— Start Given material —
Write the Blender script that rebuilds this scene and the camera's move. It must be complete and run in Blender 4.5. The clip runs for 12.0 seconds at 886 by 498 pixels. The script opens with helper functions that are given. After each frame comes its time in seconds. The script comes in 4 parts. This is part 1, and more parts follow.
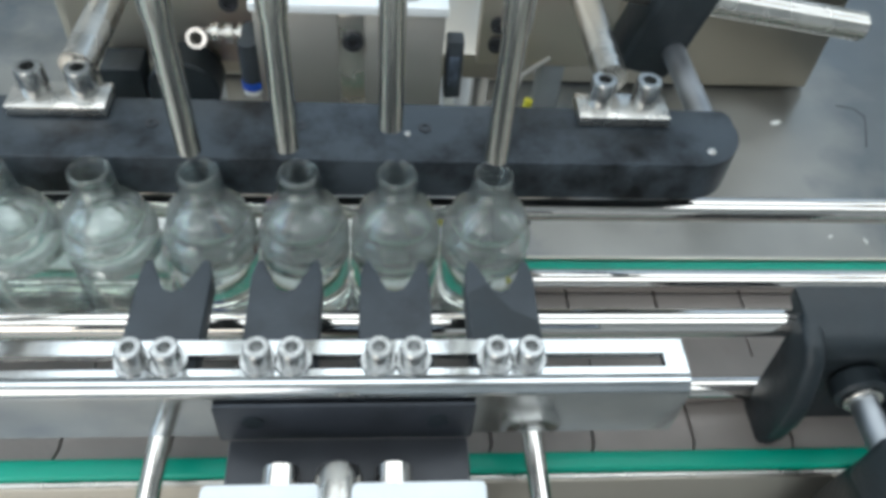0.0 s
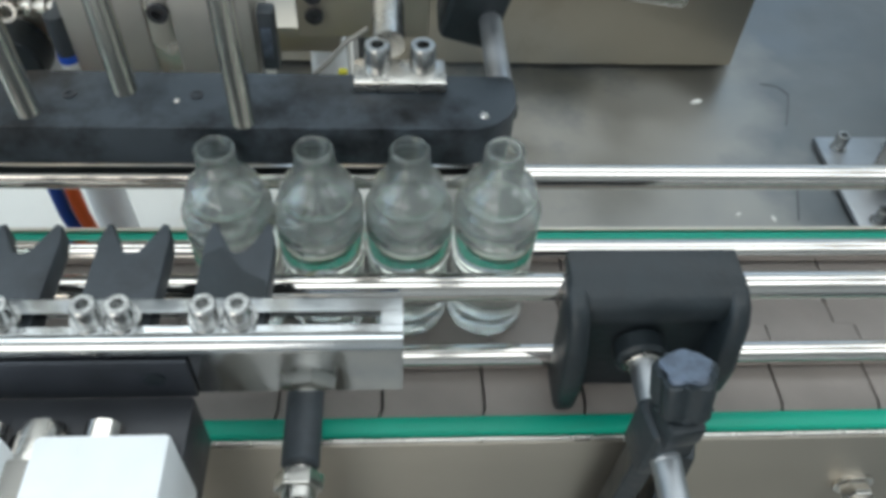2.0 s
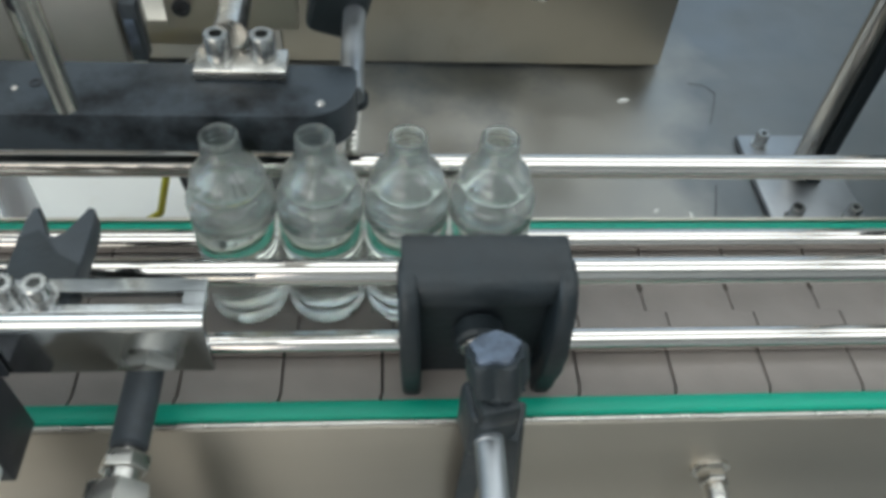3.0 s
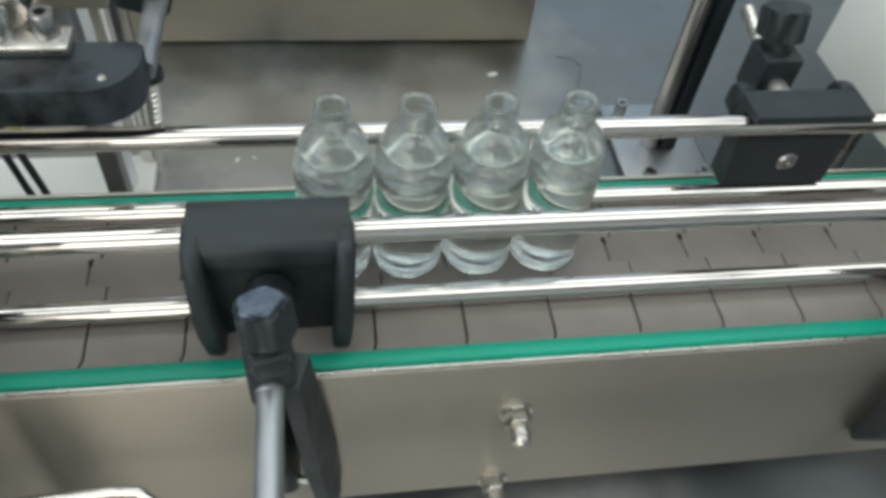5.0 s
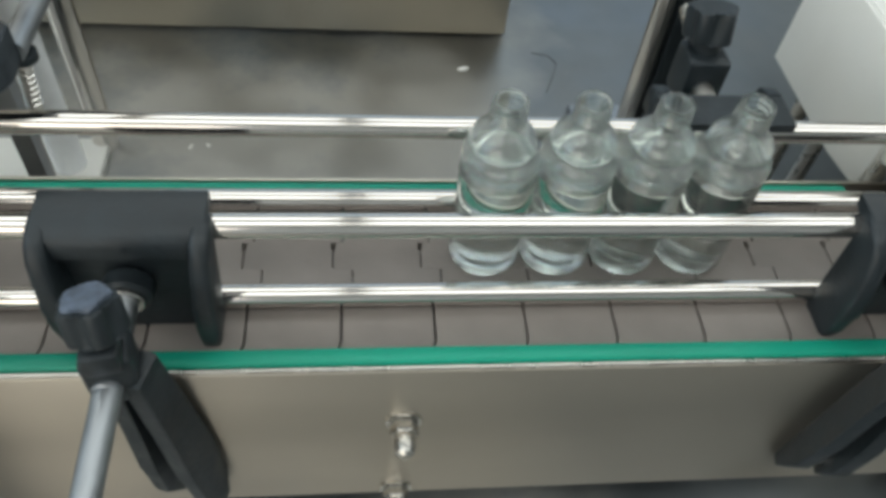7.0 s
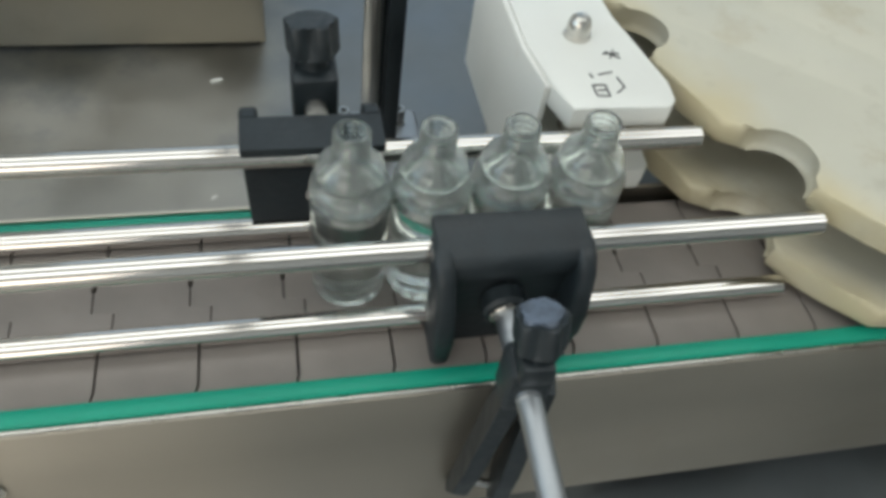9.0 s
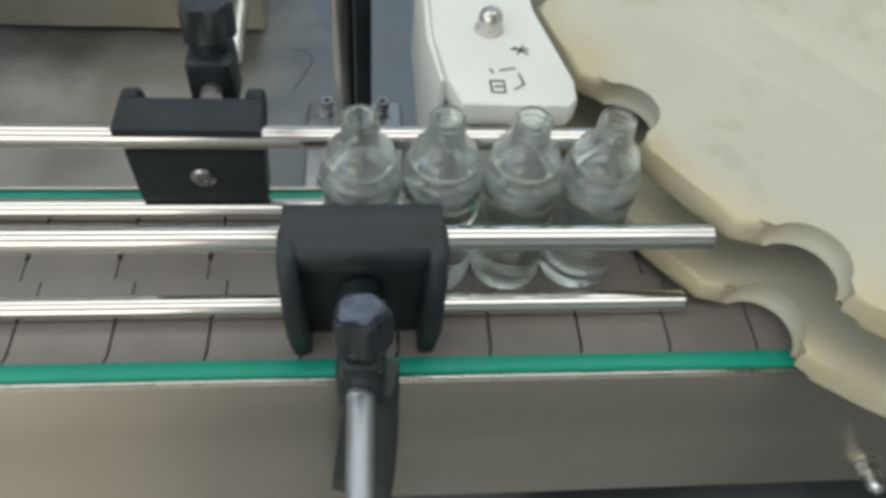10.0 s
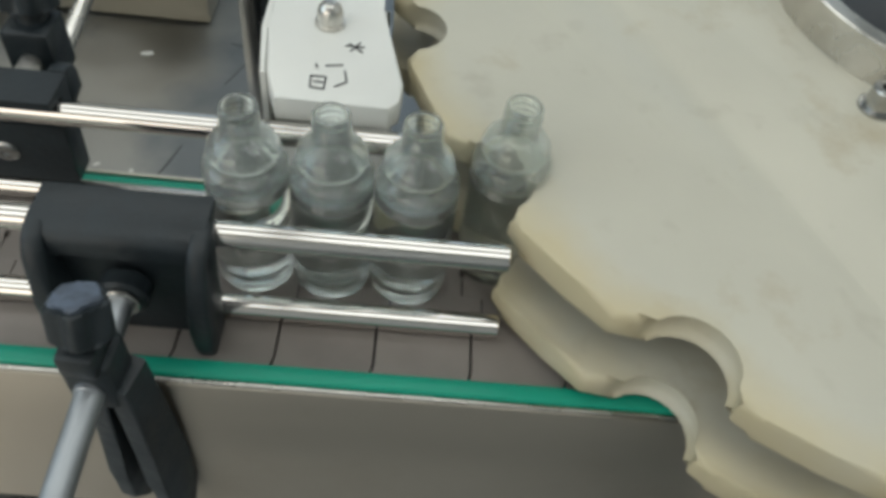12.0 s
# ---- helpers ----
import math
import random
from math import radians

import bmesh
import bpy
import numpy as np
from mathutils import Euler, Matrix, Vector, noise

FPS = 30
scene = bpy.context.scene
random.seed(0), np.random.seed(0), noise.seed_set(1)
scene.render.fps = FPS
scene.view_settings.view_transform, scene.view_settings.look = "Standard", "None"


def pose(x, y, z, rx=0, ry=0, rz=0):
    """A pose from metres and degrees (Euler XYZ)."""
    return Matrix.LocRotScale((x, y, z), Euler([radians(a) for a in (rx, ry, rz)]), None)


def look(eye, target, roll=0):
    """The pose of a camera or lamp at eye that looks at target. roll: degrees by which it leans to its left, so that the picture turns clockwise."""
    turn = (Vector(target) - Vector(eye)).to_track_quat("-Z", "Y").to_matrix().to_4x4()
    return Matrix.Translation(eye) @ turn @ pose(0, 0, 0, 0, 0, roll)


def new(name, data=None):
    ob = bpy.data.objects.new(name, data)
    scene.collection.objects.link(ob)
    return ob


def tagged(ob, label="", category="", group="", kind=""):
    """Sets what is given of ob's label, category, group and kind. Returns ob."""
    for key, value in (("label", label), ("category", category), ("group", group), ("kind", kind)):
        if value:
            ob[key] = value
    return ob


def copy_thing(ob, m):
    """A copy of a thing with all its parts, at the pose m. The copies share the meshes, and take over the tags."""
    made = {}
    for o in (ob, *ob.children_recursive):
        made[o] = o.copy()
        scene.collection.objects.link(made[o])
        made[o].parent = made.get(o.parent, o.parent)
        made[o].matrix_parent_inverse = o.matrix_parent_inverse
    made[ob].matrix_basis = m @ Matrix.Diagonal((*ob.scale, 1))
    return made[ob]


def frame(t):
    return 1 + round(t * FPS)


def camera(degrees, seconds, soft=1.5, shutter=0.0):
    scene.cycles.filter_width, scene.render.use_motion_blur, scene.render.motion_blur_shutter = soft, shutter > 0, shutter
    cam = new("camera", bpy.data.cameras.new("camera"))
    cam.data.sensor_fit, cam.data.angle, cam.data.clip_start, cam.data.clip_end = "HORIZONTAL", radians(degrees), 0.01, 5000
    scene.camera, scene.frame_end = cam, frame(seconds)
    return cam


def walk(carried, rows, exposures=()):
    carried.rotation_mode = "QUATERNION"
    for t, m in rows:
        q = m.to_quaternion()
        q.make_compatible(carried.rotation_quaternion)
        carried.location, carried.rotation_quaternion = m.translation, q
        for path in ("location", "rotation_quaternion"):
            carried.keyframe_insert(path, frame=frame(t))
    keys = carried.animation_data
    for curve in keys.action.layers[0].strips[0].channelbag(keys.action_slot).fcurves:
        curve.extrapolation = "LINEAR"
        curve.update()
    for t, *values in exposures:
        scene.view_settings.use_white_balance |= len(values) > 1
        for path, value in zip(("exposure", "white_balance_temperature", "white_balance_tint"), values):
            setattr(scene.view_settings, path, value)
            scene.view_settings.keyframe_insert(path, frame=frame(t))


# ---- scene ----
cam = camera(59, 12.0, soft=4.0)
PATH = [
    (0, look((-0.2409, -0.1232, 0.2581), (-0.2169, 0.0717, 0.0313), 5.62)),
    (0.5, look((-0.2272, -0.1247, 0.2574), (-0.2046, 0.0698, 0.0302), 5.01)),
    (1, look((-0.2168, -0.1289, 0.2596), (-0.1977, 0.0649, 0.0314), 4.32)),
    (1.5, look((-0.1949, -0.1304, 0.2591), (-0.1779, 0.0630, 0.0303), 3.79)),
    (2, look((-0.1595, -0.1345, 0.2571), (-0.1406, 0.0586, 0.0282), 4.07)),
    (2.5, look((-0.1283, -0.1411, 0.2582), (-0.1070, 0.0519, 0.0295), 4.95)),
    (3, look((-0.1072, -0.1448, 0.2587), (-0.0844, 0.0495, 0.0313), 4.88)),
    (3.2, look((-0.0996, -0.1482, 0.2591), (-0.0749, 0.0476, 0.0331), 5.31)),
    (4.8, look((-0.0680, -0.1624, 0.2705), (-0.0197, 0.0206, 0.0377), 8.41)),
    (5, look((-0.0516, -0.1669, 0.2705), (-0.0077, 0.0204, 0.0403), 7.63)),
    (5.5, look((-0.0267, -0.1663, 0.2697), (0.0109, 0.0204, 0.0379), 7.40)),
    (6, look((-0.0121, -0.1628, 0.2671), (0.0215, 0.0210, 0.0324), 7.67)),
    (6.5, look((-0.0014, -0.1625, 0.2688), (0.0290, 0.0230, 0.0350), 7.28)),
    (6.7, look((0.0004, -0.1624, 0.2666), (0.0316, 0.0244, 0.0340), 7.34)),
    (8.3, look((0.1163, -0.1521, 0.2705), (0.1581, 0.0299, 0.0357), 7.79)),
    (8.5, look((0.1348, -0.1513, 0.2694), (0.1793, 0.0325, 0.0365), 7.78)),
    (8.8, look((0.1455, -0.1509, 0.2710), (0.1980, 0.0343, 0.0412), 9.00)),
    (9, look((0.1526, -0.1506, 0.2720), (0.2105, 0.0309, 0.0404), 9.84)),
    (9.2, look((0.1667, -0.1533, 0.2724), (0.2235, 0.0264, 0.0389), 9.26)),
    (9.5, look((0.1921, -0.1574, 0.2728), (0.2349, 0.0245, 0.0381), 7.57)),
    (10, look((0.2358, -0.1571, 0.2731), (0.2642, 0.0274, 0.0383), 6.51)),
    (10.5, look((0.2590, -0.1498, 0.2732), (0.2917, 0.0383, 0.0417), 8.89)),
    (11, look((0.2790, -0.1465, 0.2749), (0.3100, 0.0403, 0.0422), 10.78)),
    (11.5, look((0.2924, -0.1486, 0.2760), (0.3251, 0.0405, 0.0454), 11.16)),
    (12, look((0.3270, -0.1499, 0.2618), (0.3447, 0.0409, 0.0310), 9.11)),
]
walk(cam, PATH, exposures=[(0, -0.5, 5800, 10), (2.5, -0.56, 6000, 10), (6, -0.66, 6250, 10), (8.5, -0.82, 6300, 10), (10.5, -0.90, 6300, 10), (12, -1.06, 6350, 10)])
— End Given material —
## Problem to work on
Print each line of the material above exactly, with the pictures removed from your copy.

## Output below
Write the Blender script that rebuilds this scene and the camera's move. It must be complete and run in Blender 4.5. The clip runs for 12.0 seconds at 886 by 498 pixels. The script opens with helper functions that are given. After each frame comes its time in seconds. The script comes in 4 parts. This is part 1, and more parts follow.
0.0 s
2.0 s
3.0 s
5.0 s
7.0 s
9.0 s
10.0 s
12.0 s
# ---- helpers ----
import math
import random
from math import radians

import bmesh
import bpy
import numpy as np
from mathutils import Euler, Matrix, Vector, noise

FPS = 30
scene = bpy.context.scene
random.seed(0), np.random.seed(0), noise.seed_set(1)
scene.render.fps = FPS
scene.view_settings.view_transform, scene.view_settings.look = "Standard", "None"


def pose(x, y, z, rx=0, ry=0, rz=0):
    """A pose from metres and degrees (Euler XYZ)."""
    return Matrix.LocRotScale((x, y, z), Euler([radians(a) for a in (rx, ry, rz)]), None)


def look(eye, target, roll=0):
    """The pose of a camera or lamp at eye that looks at target. roll: degrees by which it leans to its left, so that the picture turns clockwise."""
    turn = (Vector(target) - Vector(eye)).to_track_quat("-Z", "Y").to_matrix().to_4x4()
    return Matrix.Translation(eye) @ turn @ pose(0, 0, 0, 0, 0, roll)


def new(name, data=None):
    ob = bpy.data.objects.new(name, data)
    scene.collection.objects.link(ob)
    return ob


def tagged(ob, label="", category="", group="", kind=""):
    """Sets what is given of ob's label, category, group and kind. Returns ob."""
    for key, value in (("label", label), ("category", category), ("group", group), ("kind", kind)):
        if value:
            ob[key] = value
    return ob


def copy_thing(ob, m):
    """A copy of a thing with all its parts, at the pose m. The copies share the meshes, and take over the tags."""
    made = {}
    for o in (ob, *ob.children_recursive):
        made[o] = o.copy()
        scene.collection.objects.link(made[o])
        made[o].parent = made.get(o.parent, o.parent)
        made[o].matrix_parent_inverse = o.matrix_parent_inverse
    made[ob].matrix_basis = m @ Matrix.Diagonal((*ob.scale, 1))
    return made[ob]


def frame(t):
    return 1 + round(t * FPS)


def camera(degrees, seconds, soft=1.5, shutter=0.0):
    scene.cycles.filter_width, scene.render.use_motion_blur, scene.render.motion_blur_shutter = soft, shutter > 0, shutter
    cam = new("camera", bpy.data.cameras.new("camera"))
    cam.data.sensor_fit, cam.data.angle, cam.data.clip_start, cam.data.clip_end = "HORIZONTAL", radians(degrees), 0.01, 5000
    scene.camera, scene.frame_end = cam, frame(seconds)
    return cam


def walk(carried, rows, exposures=()):
    carried.rotation_mode = "QUATERNION"
    for t, m in rows:
        q = m.to_quaternion()
        q.make_compatible(carried.rotation_quaternion)
        carried.location, carried.rotation_quaternion = m.translation, q
        for path in ("location", "rotation_quaternion"):
            carried.keyframe_insert(path, frame=frame(t))
    keys = carried.animation_data
    for curve in keys.action.layers[0].strips[0].channelbag(keys.action_slot).fcurves:
        curve.extrapolation = "LINEAR"
        curve.update()
    for t, *values in exposures:
        scene.view_settings.use_white_balance |= len(values) > 1
        for path, value in zip(("exposure", "white_balance_temperature", "white_balance_tint"), values):
            setattr(scene.view_settings, path, value)
            scene.view_settings.keyframe_insert(path, frame=frame(t))


# ---- scene ----
cam = camera(59, 12.0, soft=4.0)
PATH = [
    (0, look((-0.2409, -0.1232, 0.2581), (-0.2169, 0.0717, 0.0313), 5.62)),
    (0.5, look((-0.2272, -0.1247, 0.2574), (-0.2046, 0.0698, 0.0302), 5.01)),
    (1, look((-0.2168, -0.1289, 0.2596), (-0.1977, 0.0649, 0.0314), 4.32)),
    (1.5, look((-0.1949, -0.1304, 0.2591), (-0.1779, 0.0630, 0.0303), 3.79)),
    (2, look((-0.1595, -0.1345, 0.2571), (-0.1406, 0.0586, 0.0282), 4.07)),
    (2.5, look((-0.1283, -0.1411, 0.2582), (-0.1070, 0.0519, 0.0295), 4.95)),
    (3, look((-0.1072, -0.1448, 0.2587), (-0.0844, 0.0495, 0.0313), 4.88)),
    (3.2, look((-0.0996, -0.1482, 0.2591), (-0.0749, 0.0476, 0.0331), 5.31)),
    (4.8, look((-0.0680, -0.1624, 0.2705), (-0.0197, 0.0206, 0.0377), 8.41)),
    (5, look((-0.0516, -0.1669, 0.2705), (-0.0077, 0.0204, 0.0403), 7.63)),
    (5.5, look((-0.0267, -0.1663, 0.2697), (0.0109, 0.0204, 0.0379), 7.40)),
    (6, look((-0.0121, -0.1628, 0.2671), (0.0215, 0.0210, 0.0324), 7.67)),
    (6.5, look((-0.0014, -0.1625, 0.2688), (0.0290, 0.0230, 0.0350), 7.28)),
    (6.7, look((0.0004, -0.1624, 0.2666), (0.0316, 0.0244, 0.0340), 7.34)),
    (8.3, look((0.1163, -0.1521, 0.2705), (0.1581, 0.0299, 0.0357), 7.79)),
    (8.5, look((0.1348, -0.1513, 0.2694), (0.1793, 0.0325, 0.0365), 7.78)),
    (8.8, look((0.1455, -0.1509, 0.2710), (0.1980, 0.0343, 0.0412), 9.00)),
    (9, look((0.1526, -0.1506, 0.2720), (0.2105, 0.0309, 0.0404), 9.84)),
    (9.2, look((0.1667, -0.1533, 0.2724), (0.2235, 0.0264, 0.0389), 9.26)),
    (9.5, look((0.1921, -0.1574, 0.2728), (0.2349, 0.0245, 0.0381), 7.57)),
    (10, look((0.2358, -0.1571, 0.2731), (0.2642, 0.0274, 0.0383), 6.51)),
    (10.5, look((0.2590, -0.1498, 0.2732), (0.2917, 0.0383, 0.0417), 8.89)),
    (11, look((0.2790, -0.1465, 0.2749), (0.3100, 0.0403, 0.0422), 10.78)),
    (11.5, look((0.2924, -0.1486, 0.2760), (0.3251, 0.0405, 0.0454), 11.16)),
    (12, look((0.3270, -0.1499, 0.2618), (0.3447, 0.0409, 0.0310), 9.11)),
]
walk(cam, PATH, exposures=[(0, -0.5, 5800, 10), (2.5, -0.56, 6000, 10), (6, -0.66, 6250, 10), (8.5, -0.82, 6300, 10), (10.5, -0.90, 6300, 10), (12, -1.06, 6350, 10)])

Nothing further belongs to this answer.